Wouldn't that be God changing? The Bible claims that God doesn't change but you're implying he he's finding new ways to punish people; which is him changing.
Before answering your OP, I thought I would address this. When we say that God doesn't change, we mean that God's character doesn't change. I hope that helps.
This is from a Pastor, not me:
After the sermon, though, a member at Jackson Heights asked me about an apparent contradiction raised by the text. Ezekiel 18 says repeatedly that the son will not die for the sins of the father, but in 2 Samuel 12:13-14, God through the prophet Nathan tells David that because of David’s sin with Bathsheba, his son with Bathsheba will die. What God says won’t happen in Ezekiel 18 apparently does happen in 2 Samuel 12. What gives?
I think there’s a way to resolve this contradiction, but I want to sneak up on it for a little bit first. In Ezekiel 18, God is very definite. Consider “He shall surely live” in 18:9 and “He shall surely die” in 18:13. It’s a no-exceptions kind of rule that Ezekiel is spelling out.
This seems particularly strange, given that Ezekiel himself knew through Scriptural study and experience that on earth, the rule had significant exceptions. For instance, in Ezekiel 14:12-14, Ezekiel cites Job as an example of a righteous man. The whole point of the book of Job is that sometimes the righteous suffer even though they have done nothing wrong. Job’s children didn’t die because they were wicked; they died as collateral damage from Satan’s attempt to get Job to curse God.
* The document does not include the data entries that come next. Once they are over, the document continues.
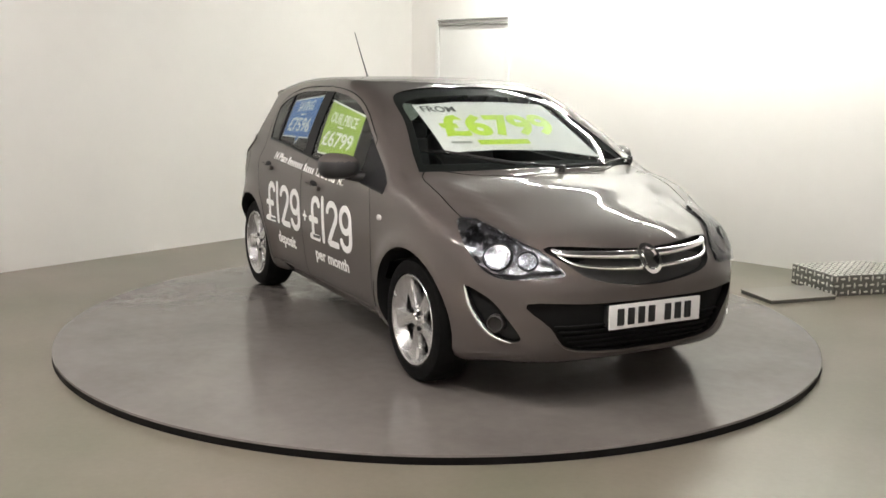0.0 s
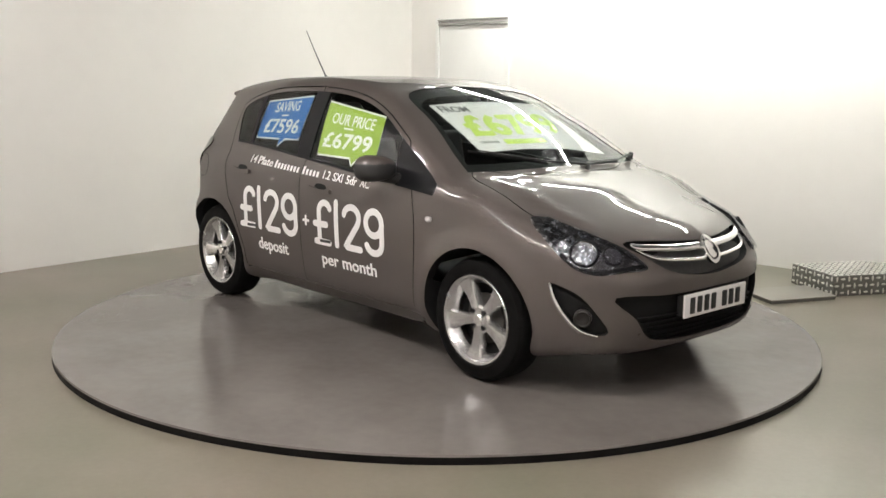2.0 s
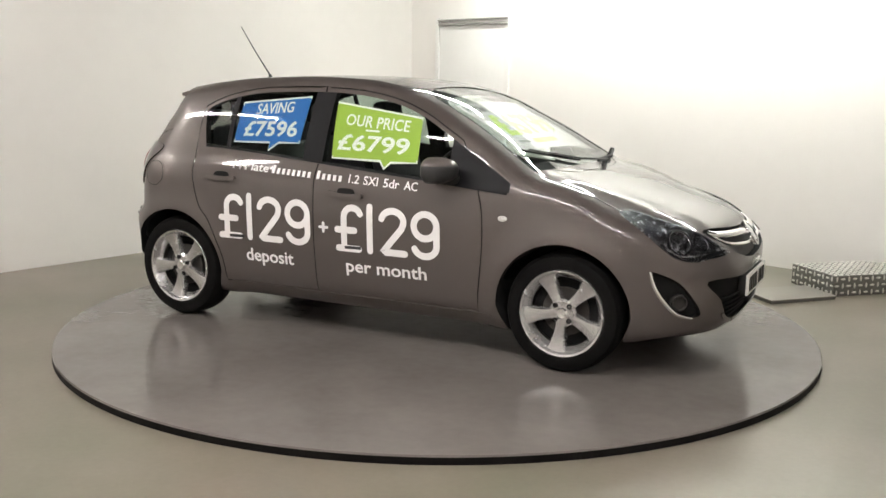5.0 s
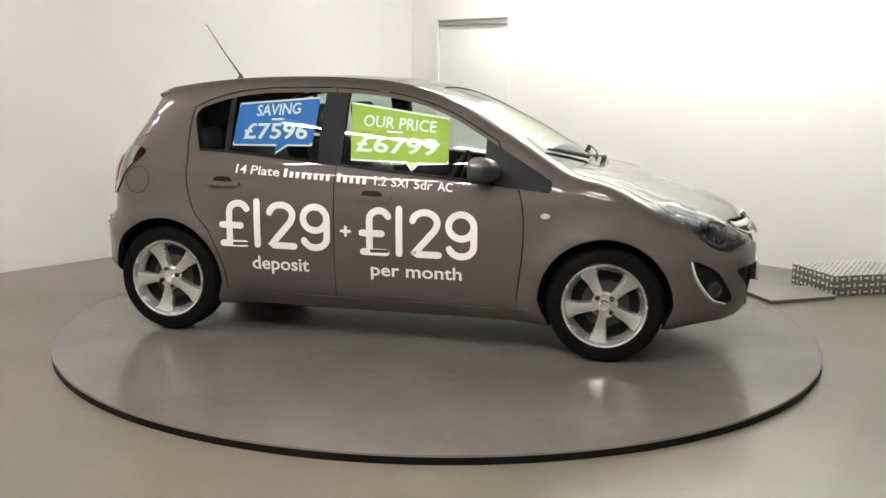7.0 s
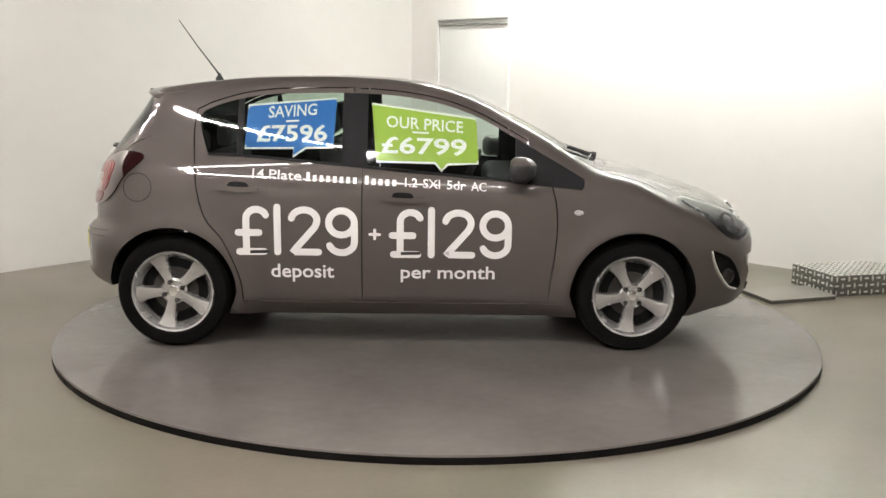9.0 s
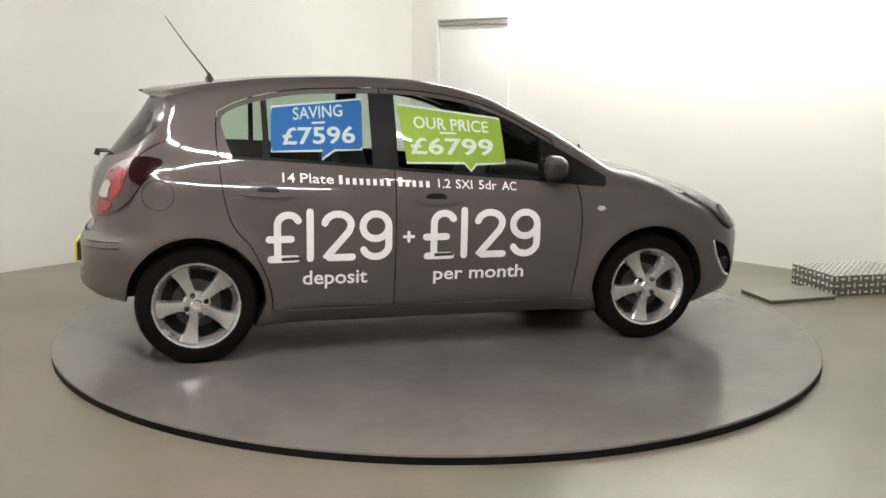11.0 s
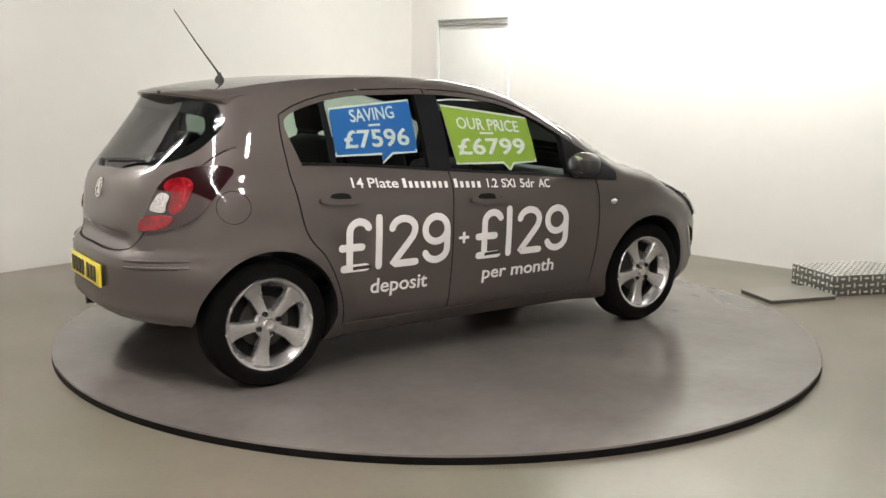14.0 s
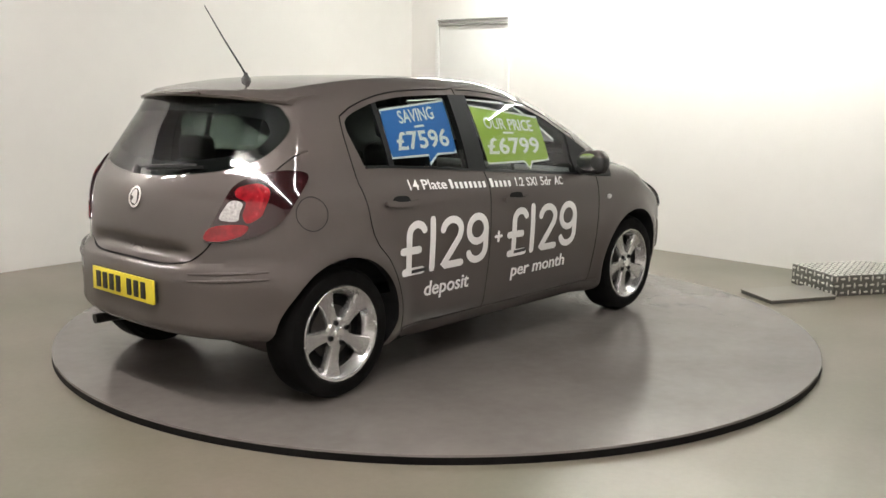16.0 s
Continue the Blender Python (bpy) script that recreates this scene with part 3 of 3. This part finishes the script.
sp = part("roof_spoiler", spoiler(), M_PAINT, car, "painted roof spoiler")
part("high_brake_lamp", box(-1.532, -1.514, -0.14, 0.14, 1.380, 1.394, 0.004), M_DARKRED, sp, "dark red high brake lamp")
part("exhaust_pipe", rod([(-1.60, 0.46, 0.24), (-1.70, 0.47, 0.245), (-1.77, 0.475, 0.243)], 0.025, 20), M_DARKALLOY, car, "dark steel exhaust pipe")


def wiper(points, knuckle):
    arm = part("wiper", rod(points, 0.0065, 8, taper=0.6), M_PLASTIC, car, "black wiper arm")
    part("knuckle", rod([Vector(knuckle) - Vector((0.02, 0, 0.02)), Vector(knuckle) + Vector((-0.01, 0, 0.016))], 0.017, 14, taper=0.8), M_PLASTIC, arm)
    a, b = Vector(points[-1]), Vector(points[-2])
    part("blade", rod([a + (a - b) * 0.15 + Vector((0, 0, -0.012)), b + Vector((0, 0, -0.012))], 0.007, 6), M_INNER, arm, "rubber wiper blade")


def off_skin(view, a, b, h):
    p, n = view.skin(a, b)
    return p + n * h


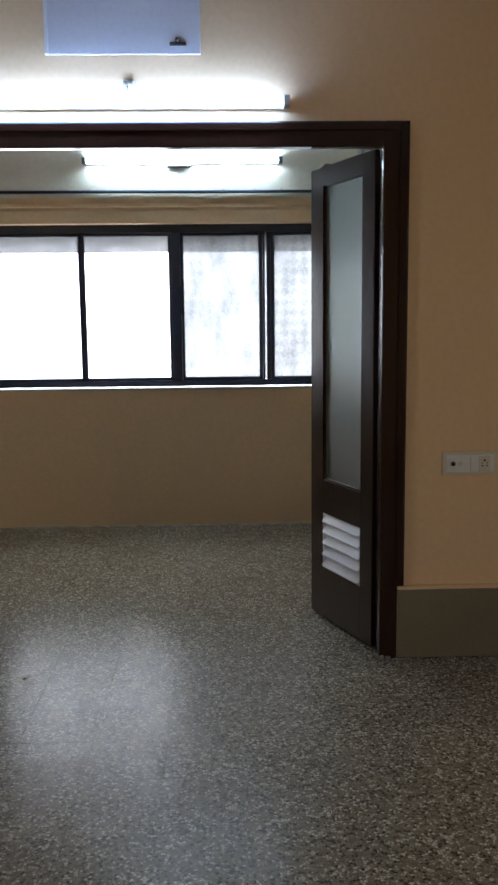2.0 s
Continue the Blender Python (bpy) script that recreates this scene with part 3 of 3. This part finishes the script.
# ---- lamps and fittings ----
def tube_light(x0, x1, y, z, wall_y, glow, base_above, label):
    o = thing("tube_light", pose((x0 + x1) / 2, y, z), label, "tube light", "tube lights")
    h = (x1 - x0) / 2
    part("tube", tube(bmesh.new(), [(-h + 0.02, 0, 0), (h - 0.02, 0, 0)], 0.014, 16), glow, o, "lit white fluorescent tube", True)
    for s in (-1, 1):
        # far holders are dark grey: their backlit look is put into the colour
        part("end_cap", boxed((s * h - 0.012, s * h + 0.012, -0.016, wall_y - y - 0.012, -0.02, 0.02), bevel=0.004), HOLDER if base_above > 0.07 else WHITE, o, "lamp holder")
    by = wall_y - y
    part("batten", boxed((-h, h, by - 0.026, by - 0.002, -0.016, 0.012), bevel=0.004), WHITE, o, "white metal batten")
    if base_above > 0.07:
        part("choke_cover", boxed((-0.1, 0.05, by - 0.034, by - 0.004, -0.033, -0.014), bevel=0.004), ALUMINIUM, o)
    rose = part("ceiling_rose", lathe(bmesh.new(), [(0.026, 0), (0.026, 0.01), (0.018, 0.018), (0.014, 0.03)], 20, pose(0, by, base_above, 90, 0, 0)), WHITE, o, "white round cable rose", True)
    for s in (-0.02, 0.02):
        part("bracket_ear", boxed((s - 0.006, s + 0.006, by - 0.02, by, base_above - 0.004, base_above + 0.026), bevel=0.003), WHITE, rose)
    part("cable", tube(bmesh.new(), [(0, by - 0.03, base_above), (0.002, by - 0.03, base_above - 0.02), (-0.012, by - 0.02, 0.016)], 0.005, 8), IVORY, o, smooth=True)
    return o


tube_light(-0.086, 1.080, -0.072, 2.159, 0.0, GLOW_NEAR, 0.062, "lit fluorescent tube on a white batten above the doorway")
tube_light(-0.020, 1.215, 2.300, 2.365, FAR_Y - 0.035, GLOW_FAR, 0.085, "lit fluorescent tube on a batten above the window")


def conduit():
    o = thing("conduit_pipe", pose(0, 0, 0), "thin dark conduit pipe clipped along the beam", "pipe")
    part("pipe", tube(bmesh.new(), [(LEFT_X, 2.335, 2.183), (0.3, 2.335, 2.181), (RIGHT_X, 2.335, 2.176)], 0.010, 12), FRAME_BLUE, o, smooth=True)
    for x in (-0.7, 0.0, 0.85, 1.05, 1.22, 1.6):
        part("clip", boxed((x - 0.004, x + 0.004, 2.324, 2.350, 2.170, 2.193), bevel=0.003), IRON, o)


conduit()
o = thing("ceiling_cable", pose(0, 0, 0), "thin grey cable clipped along the ceiling above the window", "cable")
part("cable", tube(bmesh.new(), [(LEFT_X + (RIGHT_X - LEFT_X) * i / 24, 2.215 + 0.008 * noise.noise((i * 0.5, 2, 0)), CEIL - 0.006) for i in range(25)], 0.006, 8), HOLDER, o, smooth=True)
for x in (-0.9, -0.2, 0.5, 1.2):
    part("clip", boxed((x - 0.006, x + 0.006, 2.202, 2.228, CEIL - 0.014, CEIL), bevel=0.002), WHITE, o)


def ceiling_fan(x, y, z, turn, label):
    """z is the underside of the motor."""
    o = thing("ceiling_fan", pose(x, y, z), label, "ceiling fan", "ceiling fans")
    part("motor", lathe(bmesh.new(), [(0.035, 0), (0.06, 0.003), (0.10, 0.028), (0.114, 0.058), (0.114, 0.085), (0.095, 0.112), (0.04, 0.13)], 12), FAN_PAINT, o, "faceted dark motor housing")
    part("cap_ring", lathe(bmesh.new(), [(0.050, -0.004), (0.052, 0.003), (0.045, 0.004)], 28), CHROME, o, smooth=True)
    part("cap", lathe(bmesh.new(), [(0.012, -0.009), (0.034, -0.006), (0.036, 0.002)], 24), FAN_PAINT, o, smooth=True)
    part("down_rod", tube(bmesh.new(), [(0, 0, 0.12), (0, 0, CEIL - z - 0.005)], 0.013, 12), FAN_PAINT, o, smooth=True)
    part("lower_canopy", lathe(bmesh.new(), [(0.045, 0.125), (0.05, 0.15), (0.03, 0.20)], 24), FAN_PAINT, o, smooth=True)
    part("upper_canopy", lathe(bmesh.new(), [(0.03, CEIL - z - 0.10), (0.06, CEIL - z - 0.02), (0.06, CEIL - z)], 24), FAN_PAINT, o, smooth=True)
    for k in range(3):
        m = pose(0, 0, 0.088, 0, 0, turn + 120 * k)
        bm = bmesh.new()
        for xx, hw in ((0.09, 0.018), (0.13, 0.014), (0.19, 0.04)):
            bm.verts.new((xx, -hw, 0)), bm.verts.new((xx, hw, 0))
        bm.verts.ensure_lookup_table()
        faces = [bm.faces.new([bm.verts[i] for i in f]) for f in ((0, 2, 3, 1), (2, 4, 5, 3))]
        ext = bmesh.ops.extrude_face_region(bm, geom=faces)
        bmesh.ops.translate(bm, vec=(0, 0, 0.005), verts=[g for g in ext["geom"] if isinstance(g, bmesh.types.BMVert)])
        bmesh.ops.recalc_face_normals(bm, faces=bm.faces)
        bmesh.ops.transform(bm, matrix=m, verts=bm.verts[:])
        part("blade_arm", bm, CHROME, o)
        bm = bmesh.new()
        rows = []
        for i in range(9):
            f = i / 8
            xx, hw = 0.15 + 0.43 * f, (0.052 + 0.014 * f) * (1 if i < 8 else 0.82)
            rows.append([bm.verts.new((xx, s * hw, -s * hw * 0.3 - 0.004 * (1 - s * s))) for s in (-1, 0, 1)])
        faces = [bm.faces.new((a[j], b[j], b[j + 1], a[j + 1])) for a, b in zip(rows, rows[1:]) for j in (0, 1)]
        ext = bmesh.ops.extrude_face_region(bm, geom=faces)
        bmesh.ops.translate(bm, vec=(0, 0, -0.004), verts=[g for g in ext["geom"] if isinstance(g, bmesh.types.BMVert)])
        bmesh.ops.recalc_face_normals(bm, faces=bm.faces)
        bmesh.ops.transform(bm, matrix=m, verts=bm.verts[:])
        part("blade", bm, FAN_PAINT, o)
    return o


ceiling_fan(0.63, 1.10, 2.228, -13, "dark ceiling fan with a faceted motor in the window room")
ceiling_fan(0.48, -1.25, 2.195, 8, "dark ceiling fan hanging in the front room")


def hatch():
    o = thing("hatch_panel", pose(0, 0, 0), "bluish white board with a latch high on the partition", "wall panel")
    part("board", boxed((0.205, 0.768, -0.016, -0.001, 2.338, CEIL - 0.006), bevel=0.003), PANEL_WHITE, o)
    part("edge_strip", boxed((0.198, 0.212, -0.022, -0.001, 2.338, CEIL - 0.006), bevel=0.003), WHITE, o)
    l = part("latch", boxed((0.655, 0.715, -0.028, -0.016, 2.366, 2.378), bevel=0.003), IRON, o, "dark latch")
    part("latch_knob", tube(bmesh.new(), [(0.685, -0.016, 2.386), (0.685, -0.04, 2.382)], 0.008), IRON, l, smooth=True)


hatch()


def switch_board(m, w, h, marks, label):
    """A modular plate on a wall that faces -y; marks are (kind, centre from the left)."""
    o = thing("switch_board", m, label, "socket", "switch boards")
    part("plate", boxed((0, w, -0.012, 0, 0, h), bevel=0.003), IVORY, o)
    part("insert", boxed((0.014, w - 0.014, -0.015, -0.011, 0.012, h - 0.012), bevel=0.002), WHITE, o)
    for kind, x in marks:
        if kind == "socket":
            s = part("socket", boxed((x - 0.022, x + 0.022, -0.018, -0.014, 0.015, h - 0.015), bevel=0.002), IVORY, o)
            for dx, dz, r in ((0, 0.012, 0.0045), (-0.009, -0.009, 0.0035), (0.009, -0.009, 0.0035), (-0.010, 0.002, 0.0028), (0.010, 0.002, 0.0028)):
                part("pin_hole", tube(bmesh.new(), [(x + dx, -0.0195, h / 2 + dz), (x + dx, -0.0175, h / 2 + dz)], r, 8), BLACK, s)
        elif kind == "switch":
            part("rocker", boxed((x - 0.012, x + 0.012, -0.021, -0.014, 0.016, h - 0.016), bevel=0.003), WHITE, o)
        elif kind == "knob":
            part("indicator", tube(bmesh.new(), [(x, -0.022, h / 2), (x, -0.014, h / 2)], 0.009, 14), BLACK, o, smooth=True)
        else:
            part("fuse", boxed((x - 0.007, x + 0.007, -0.018, -0.014, h / 2 - 0.008, h / 2 + 0.008), bevel=0.001), IVORY, o)


switch_board(pose(1.480, FAR_Y - 0.0, 0.600), 0.254, 0.077, [("socket", 0.05), ("socket", 0.105), ("switch", 0.15), ("fuse", 0.185), ("knob", 0.218)], "ivory switch board with two sockets below the window")
switch_board(pose(1.697, 0, 0.750), 0.218, 0.092, [("knob", 0.04), ("fuse", 0.07), ("switch", 0.12), ("socket", 0.165)], "ivory switch board with one socket on the partition")

# ---- small dirt and mortar ----
def ragged_strip(name, x0, x1, y, dy, step, h0, h1, label):
    """A thin uneven line of mortar along the foot of a wall."""
    bm, rows = bmesh.new(), []
    n = int((x1 - x0) / step)
    for i in range(n + 1):
        x, h, d = x0 + (x1 - x0) * i / n, random.uniform(h0, h1), dy * random.uniform(0.5, 1.4)
        rows.append([bm.verts.new(p) for p in ((x, y, 0.0), (x, y + d, 0.0), (x, y + d * 0.55, h * 0.7), (x, y, h))])
    for a, b in zip(rows, rows[1:]):
        for k in range(4):
            bm.faces.new((a[k], a[(k + 1) % 4], b[(k + 1) % 4], b[k]))
    bm.faces.new(rows[0])
    bm.faces.new(rows[-1][::-1])
    bmesh.ops.recalc_face_normals(bm, faces=bm.faces)
    structure(name, bm, CEMENT, label, "trim")


ragged_strip("mortar_line", LEFT_X, RIGHT_X, FAR_Y, -0.010, 0.03, 0.0005, 0.009, "uneven mortar line where wall meets floor")
for px, py, pr in ((0.52, 1.62, 0.008), (0.63, 1.34, 0.010), (0.86, 0.55, 0.007), (0.30, 1.90, 0.006), (0.05, -0.15, 0.009), (1.50, 1.30, 0.006)):
    bm = bmesh.new()
    bmesh.ops.create_icosphere(bm, subdivisions=2, radius=pr)
    for v in bm.verts:
        v.co *= random.uniform(0.6, 1.2)
        v.co.z *= 0.3
    low = min(v.co.z for v in bm.verts)
    crumb = tagged(linked("dirt_crumb", bm, BLACK), "small dark crumb of dirt on the floor", "dirt", "crumbs on the floor")
    crumb.location = (px, py, -low)
for px, py, pr in ((1.462, -0.012, 0.018), (1.486, -0.028, 0.012), (1.44, 0.01, 0.010), (-0.475, -0.02, 0.014)):
    bm = bmesh.new()
    bmesh.ops.create_icosphere(bm, subdivisions=2, radius=pr)
    for v in bm.verts:
        v.co *= random.uniform(0.7, 1.15)
        v.co.z *= 0.5
    low = min(v.co.z for v in bm.verts)
    lump = tagged(linked("plaster_lump", bm, PUTTY), "broken lump of plaster at the foot of the frame", "plaster", "plaster lumps")
    lump.location = (px, py, -low)

# ---- floor: slab, cement strip, tiles ----
floor = structure("floor", boxed((FRONT_L - 0.12, FRONT_R + 0.12, FRONT_BACK - 0.12, FAR_Y + 0.2, -0.12, -0.003)), CEMENT, "brown grey terrazzo tile floor", "floor")
STRIP = 1.672
structure("cement_strip", boxed((STRIP, 2.2, 0.125, FAR_Y, -0.003, 0.001)), CEMENT, "smooth grey cement strip along the cupboards", "floor")
PITCH, TX, TY = 0.245, 0.145, 0.055


def tile_mesh(name, w, d):
    bm = boxed((0.0003, w - 0.0003, 0.0003, d - 0.0003, -0.012, 0), bevel=0.0005, seg=1)
    me = bpy.data.meshes.new(name)
    bm.to_mesh(me)
    bm.free()
    me.materials.append(TERRAZZO)
    return me


full_tile, cut_tiles = tile_mesh("tile", PITCH, PITCH), {}
rest = bmesh.new()
for i in range(math.floor((FRONT_L - TX) / PITCH), math.ceil((FRONT_R - TX) / PITCH)):
    for j in range(math.floor((FRONT_BACK - TY) / PITCH), math.ceil((FAR_Y - TY) / PITCH)):
        x, y = TX + i * PITCH, TY + j * PITCH
        limit_r = STRIP if y > 0 else FRONT_R
        w, d = min(PITCH, limit_r - x), min(PITCH, FAR_Y - y)
        if w < 0.02 or d < 0.02 or (y > 0.13 and x + w < LEFT_X):
            continue
        if -0.9 < x < 1.9 and y > -2.75:
            if w < PITCH or d < PITCH:
                key = (round(w, 4), round(d, 4))
                me = cut_tiles.setdefault(key, None) or tile_mesh("tile", w, d)
                cut_tiles[key] = me
            else:
                me = full_tile
            t = new("tile", me)
            t.location = (x, y, random.uniform(-0.0002, 0.0002))
            t.parent = floor
        else:
            box(rest, x + 0.0006, x + w - 0.0006, y + 0.0006, y + d - 0.0006, -0.012, 0)
bmesh.ops.recalc_face_normals(rest, faces=rest.faces)
tagged(part("tiles", rest, TERRAZZO, floor), "terrazzo tiles away from the doorway", kind="stuff")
Similarly, the climax of the narrative of the book of Ezekiel comes in Ezekiel 24, when God strikes Ezekiel’s wife down. There’s no evidence that she was a particularly wicked woman; in fact, the only thing said about her (that she is the delight of Ezekiel’s eyes) is positive. However, she dies, and she dies so that when Ezekiel doesn’t mourn for her (because God commands him not to), his behavior will be a prophetic figure of the way that the Jews won’t mourn when Jerusalem falls.
In other words, if we take Ezekiel 18 as being about life under the sun (to steal a phrase from Ecclesiastes), God’s just-so promise about the righteous surely living and the wicked surely dying is flatly contradicted by what Ezekiel knew and by what he lived. This means that either Ezekiel is an inattentive idiot, or he isn’t talking about life under the sun at all.
I think the latter is the much more likely alternative. Certainly, God’s people in the time of the Old Testament didn’t know as much about the afterlife as we do. However, the more spiritually aware among them had a sense that there was an afterlife. For example, after David’s son dies, David himself observes in 2 Samuel 12:23, “I shall go to him, but he will not return to me.” David believed that, though dead, his son continued to exist.
As a result, as we’re trying to understand Ezekiel 18, we should place significant weight on God’s declaration in 18:3 that all
souls are His. The Hebrew word there,
nephesh, can be translated in a number of ways, but I think that “soul” is the correct rendering there, precisely because of the textual clues that Ezekiel has more than earthly life in mind.
Certainly, life under the sun is fraught with injustice, both real and apparent. When Ezekiel speaks of God meting out perfect justice, he isn’t talking about this life, but the life to come. He writes to warn us that, in the words of Solomon in Ecclesiastes 12:14, “God will bring every deed into judgment, with every secret thing, whether good or evil.”